By: Tracy M. Evans, Esq., Associate, Saxon Gilmore & Carraway, P.A.
In today’s world, recording devices come cheap, small, and convenient. Anyone carrying a smart phone has a recording device ready for instant use. Apps such as Snapchat, Instagram, and Facebook make recording, sharing, and posting quick and easy. With this technology so readily accessible, the temptation to hit record in a variety of life-circumstances has become a widespread habit.
With such widespread accessibility and use, it should come as no surprise that employees may feel compelled to utilize this technology in the workplace, particularly when facing adverse employment action or discipline. Unrestricted employee recording in the workplace should be a source of concern for employers, especially considering the types of conversations or interactions that may be recorded, including exchanges with supervisors, coworkers, customers or clients, disciplinary meetings, workplace investigations or employee terminations. Recordings by employees are likely to be conducted on a biased, selective basis, and could have a negative effect on client relations and public perception, and could also potentially subject an employer to unwarranted litigation.
Employers should not rely solely on federal and state wiretap laws as the sole method of regulating employees’ recording activities. Florida’s wiretap law is stricter than federal law and requires the consent of all parties to a communication, as opposed to the consent of only one party. Florida law, however, makes an exception for the recording of communications where there is no reasonable expectation of privacy. Communications occurring in private homes are more likely to carry a reasonable expectation of privacy, but communications occurring in business places or private offices are less likely to carry a reasonable expectation of privacy protected under Florida’s wiretap law.
Because employers are not guaranteed protection under Florida’s wiretap law, they should consider instituting their own polices against recording in the workplace. While employers have the ability to regulate employee workplace conduct, a complete ban on recordings in the workplace should be carefully considered in light of the National Labor Relations Act (“NLRA”), whistleblower statutes, and nondiscrimination laws.
Section 7 of the NLRA guarantees employees “the right to self-organization, to form, join, or assist labor organizations, to bargain collectively through representatives of their own choosing, and to engage in other concerted activities for the purpose of collective bargaining or other mutual aid or protection.” Complete bans against recording in the workplace or the possession of recording devices in the workplace are likely to be found overly broad where the policies can be reasonably construed to prohibit an employee’s right to record protected Section 7 activity.

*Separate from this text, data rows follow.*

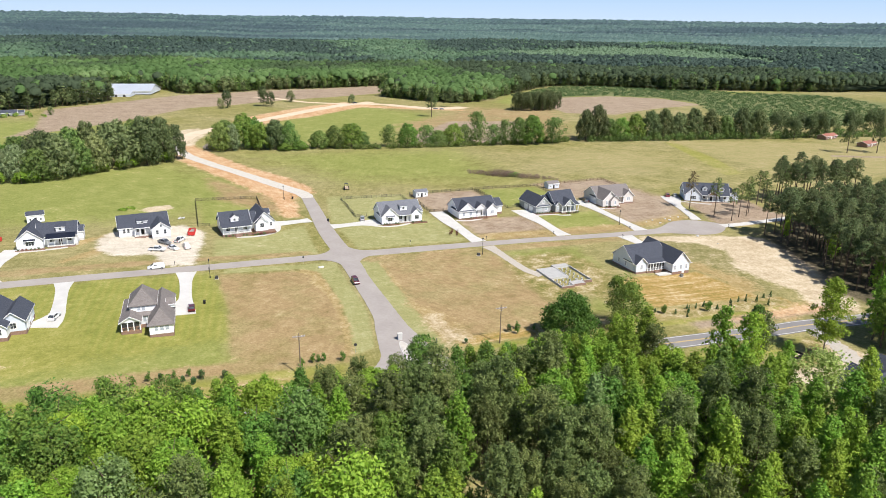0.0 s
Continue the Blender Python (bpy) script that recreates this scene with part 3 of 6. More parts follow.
# rounded corners of the crossing
for sx, sy in ((-1, -1), (1, -1), (-1, 1), (1, 1)):
    ix, iy = sx * 3.2 + 1.6, 0.8 + sy * 2.9
    r = 8.0
    bm = bmesh.new()
    arc = [(ix + sx * (r - r * math.sin(a)), iy + sy * (r - r * math.cos(a))) for a in np.linspace(0, math.pi / 2, 10)]
    ring = [bm.verts.new((x, y, gz(x, y) + 0.115)) for x, y in [(ix - sx * 0.5, iy - sy * 0.5)] + arc]
    f = bm.faces.new(ring)
    bmesh.ops.recalc_face_normals(bm, faces=bm.faces)
    if f.normal.z < 0:
        f.normal_flip()
    tagged(part("road_corner", bm, ASPHALT), "rounded asphalt corner of the crossing", "street", kind="structure")

DRIVES = [
    ([(-108, -3, 8.5), (-109.4, 4, 5.2), (-109.3, 16, 4.6), (-108, 24, 5.5), (-106.5, 31, 6.5)], "pale concrete driveway curving to the white house"),
    ([(-51.6, -5.6, 6.4), (-51.8, -13, 4.0), (-52.0, -24, 3.4), (-52.2, -30, 4.0), (-53.0, -34.5, 6.4), (-53.0, -41.2, 7.0)], "white concrete driveway beside the grey-roofed house"),
    ([(-86.6, -7, 5.6), (-86.2, -14, 3.6), (-85.4, -26, 3.5), (-85.2, -33, 4.4), (-86.6, -37.5, 7.4), (-87.6, -41.2, 8.0)], "white concrete driveway with a parked car"),
    ([(-2.2, 49.7, 6.2), (-6, 49.0, 4.6), (-12, 47.8, 5.6), (-18.5, 46.8, 8.0)], "concrete driveway beside the white house"),
    ([(4.4, 37.7, 6.2), (9, 38, 4.6), (16, 38.6, 5.2), (20, 38.6, 8.5), (24, 38.9, 9)], "concrete driveway to the corner house"),
    ([(54.4, 3.2, 6.5), (53.6, 9, 4.8), (53.5, 20, 4.8), (53.0, 32, 6.2), (53.0, 40, 6.6), (53.0, 48.6, 6.4)], "wide white concrete driveway with a parking pad"),
    ([(91.2, 2.8, 6.4), (91.3, 10, 4.7), (91.6, 22, 5.0), (91.2, 30, 6.6), (91.2, 43.5, 8.5)], "white concrete driveway beside the grey house"),
    ([(126.8, 1.6, 6.4), (127, 9, 4.6), (127.2, 26, 4.1), (127.2, 38, 5.0), (127.2, 46, 7.4), (127.3, 53.4, 7.5)], "long white concrete driveway"),
    ([(161, 9.4, 4.6), (164, 17, 3.8), (167.2, 27, 3.5), (170, 35, 4.4), (173.8, 43, 8.2), (177, 49.5, 9.0)], "white concrete driveway rising from the turning circle"),
    ([(115.4, -3.6, 7.2), (115.6, -12, 4.6), (116.5, -25, 4.8), (117.4, -33, 5.0), (117.6, -39.4, 5.4)], "white concrete driveway beside the white house"),
    ([(165.5, -1.8, 4.6), (177, -2.0, 3.8), (205, 0, 3.6)], "pale concrete drive into the pine wood"),
]
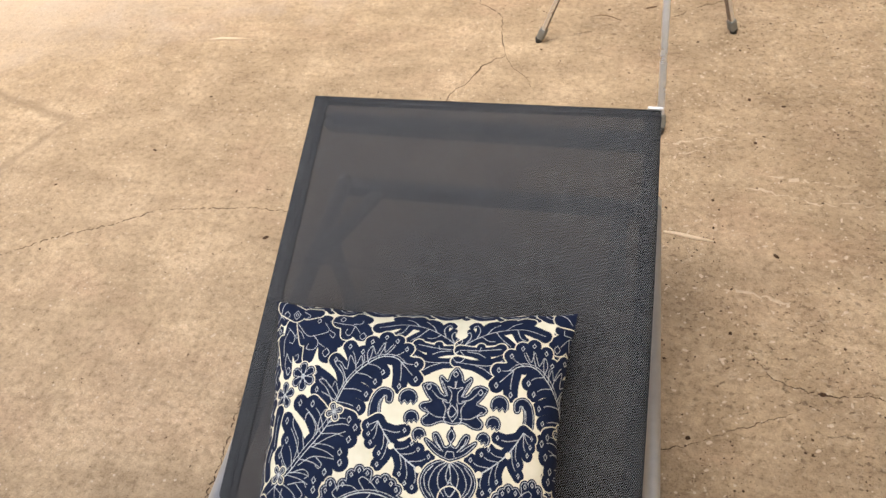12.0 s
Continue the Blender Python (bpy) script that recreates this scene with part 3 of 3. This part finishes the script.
def closed(half):
    """An outlined motif that is the same on both sides of the axis."""
    way = DAMASK.curve(half, 3)
    way += [(136 - px, py) for px, py in reversed(way)]
    spot, (x, y) = DAMASK.window(way, 8)
    inside = np.zeros(x.shape, bool)
    for (ax, ay), (bx, by) in zip(way, way[1:] + way[:1]):
        if ay != by:
            inside ^= ((ay > y) != (by > y)) & (x < (bx - ax) * (y - ay) / (by - ay) + ax)
    rim = DAMASK.tapered(x, y, way + way[:1], 0, 0)
    DAMASK.lay(spot, np.where(inside, -rim, rim), 1)


def line(pts):
    way = DAMASK.curve(DAMASK.place(pts))
    spot, (x, y) = DAMASK.window(way, 4)
    DAMASK.draw(spot, x, y, way)


def both(pts):
    for side in (False, True):
        DAMASK.flip = side
        line(pts)
    DAMASK.flip = False


def ring(at, r):
    """A small drop drawn as a pointed ring."""
    line([(at[0], at[1] + r), (at[0] + r * 0.75, at[1]), (at[0], at[1] - r), (at[0] - r * 0.75, at[1]), (at[0], at[1] + r)])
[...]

Similarly, federal whistleblower statutes may provide protection to employees who, in good faith, record conversations and activities they believe to be unlawful activities. Administrative review board decisions have taken a broad view of what is protected activity under various whistleblower statutes, and have consistently held that recording for this purpose is a protected activity.
Federal nondiscrimination employment laws including Title VII, the Age Discrimination in Employment Act, and the Americans with Disabilities Act, provide limited protection to employees who secretly record workplace conversations and activities. In considering whether an employee can be terminated for violating workplace policies against recording, the majority of courts have upheld the termination, even where the recording was for purposes of gathering or preserving evidence in support of a discrimination claim. Often, however, courts will look closely at the individual circumstances of each case, including whether there were alternative methods of gathering the evidence that would not be in derogation of the employer’s recording policy.
In determining whether to implement a no-recording policy or the policy’s scope, employers should consider the possibility of legal challenges associated with the policy. To minimize the risk of legal challenges, employers should avoid instituting a complete ban against recording in the workplace, and should instead place specific limits on when and where recording is prohibited. A no-recording policy should clearly state the policy’s purpose, and include an express disclaimer against the prohibition of protected activity. The stated purpose should be consistent with the employer’s other policies and practices to show the employer’s strong commitment to that purpose. To the extent that the employer has any legal or industry requirements to safeguard certain information, these requirements should also be articulated in the employer’s no-recording policy to show a legitimate business interest for the policy. We recommend employers consult with an attorney before instituting a no-recording policy to ensure proper safeguards are taken to minimize any possibility of legal exposure.